▸ **GOAL**
Find each line with the string "that" and report it.

▸ **PROVIDED RECORDS**

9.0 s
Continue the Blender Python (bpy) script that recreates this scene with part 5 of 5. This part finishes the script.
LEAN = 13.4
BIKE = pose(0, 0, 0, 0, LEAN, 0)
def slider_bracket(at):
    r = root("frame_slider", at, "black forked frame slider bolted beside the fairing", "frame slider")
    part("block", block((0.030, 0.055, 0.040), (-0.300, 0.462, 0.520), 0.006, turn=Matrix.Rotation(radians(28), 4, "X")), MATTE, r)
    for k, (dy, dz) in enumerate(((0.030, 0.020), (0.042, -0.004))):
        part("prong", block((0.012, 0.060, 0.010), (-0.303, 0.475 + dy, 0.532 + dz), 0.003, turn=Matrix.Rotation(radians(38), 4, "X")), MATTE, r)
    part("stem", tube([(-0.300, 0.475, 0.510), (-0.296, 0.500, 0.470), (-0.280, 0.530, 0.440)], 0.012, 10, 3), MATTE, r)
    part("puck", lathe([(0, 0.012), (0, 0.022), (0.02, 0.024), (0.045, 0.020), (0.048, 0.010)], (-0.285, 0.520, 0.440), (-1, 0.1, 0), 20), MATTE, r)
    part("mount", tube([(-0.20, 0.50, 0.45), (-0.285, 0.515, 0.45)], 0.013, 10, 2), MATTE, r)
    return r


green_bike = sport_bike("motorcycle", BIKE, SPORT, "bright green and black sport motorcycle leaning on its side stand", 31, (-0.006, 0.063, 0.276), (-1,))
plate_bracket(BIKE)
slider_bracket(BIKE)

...

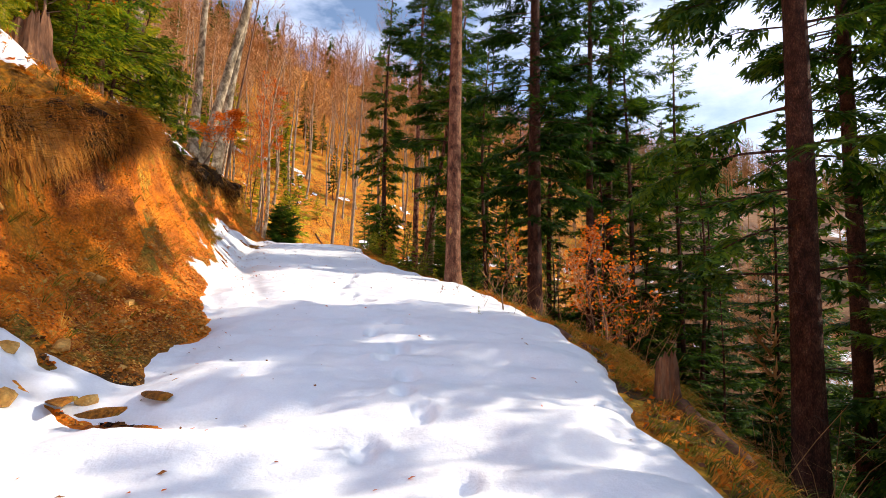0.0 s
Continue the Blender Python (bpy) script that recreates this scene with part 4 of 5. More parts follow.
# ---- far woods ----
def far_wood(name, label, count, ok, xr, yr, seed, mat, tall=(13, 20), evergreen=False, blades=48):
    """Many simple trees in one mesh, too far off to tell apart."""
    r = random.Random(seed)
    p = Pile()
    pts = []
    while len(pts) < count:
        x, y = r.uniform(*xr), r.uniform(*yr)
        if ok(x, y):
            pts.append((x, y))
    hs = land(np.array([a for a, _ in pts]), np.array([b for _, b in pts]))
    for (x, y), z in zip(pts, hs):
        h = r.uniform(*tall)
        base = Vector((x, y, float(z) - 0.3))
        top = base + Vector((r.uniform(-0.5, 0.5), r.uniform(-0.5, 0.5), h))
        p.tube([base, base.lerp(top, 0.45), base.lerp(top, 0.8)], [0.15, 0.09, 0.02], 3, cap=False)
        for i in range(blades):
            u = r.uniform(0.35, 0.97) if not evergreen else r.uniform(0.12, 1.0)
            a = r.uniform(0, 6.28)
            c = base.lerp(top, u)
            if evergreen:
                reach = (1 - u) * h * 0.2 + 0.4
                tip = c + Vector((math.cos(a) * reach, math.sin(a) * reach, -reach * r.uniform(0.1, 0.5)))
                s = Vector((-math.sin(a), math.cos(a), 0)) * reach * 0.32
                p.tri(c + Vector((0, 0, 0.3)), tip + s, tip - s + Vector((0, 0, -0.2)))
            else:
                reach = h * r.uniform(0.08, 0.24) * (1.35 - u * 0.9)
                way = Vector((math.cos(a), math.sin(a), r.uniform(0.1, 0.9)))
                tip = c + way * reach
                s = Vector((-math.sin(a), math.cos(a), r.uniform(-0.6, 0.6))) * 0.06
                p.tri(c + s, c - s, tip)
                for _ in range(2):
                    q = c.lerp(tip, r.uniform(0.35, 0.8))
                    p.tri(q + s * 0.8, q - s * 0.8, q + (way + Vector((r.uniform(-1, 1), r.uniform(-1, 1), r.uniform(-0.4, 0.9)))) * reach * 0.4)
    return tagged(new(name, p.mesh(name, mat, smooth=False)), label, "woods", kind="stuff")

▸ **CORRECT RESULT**
Continue the Blender Python (bpy) script that recreates this scene with part 5 of 5. This part finishes the script.
Continue the Blender Python (bpy) script that recreates this scene with part 4 of 5. More parts follow.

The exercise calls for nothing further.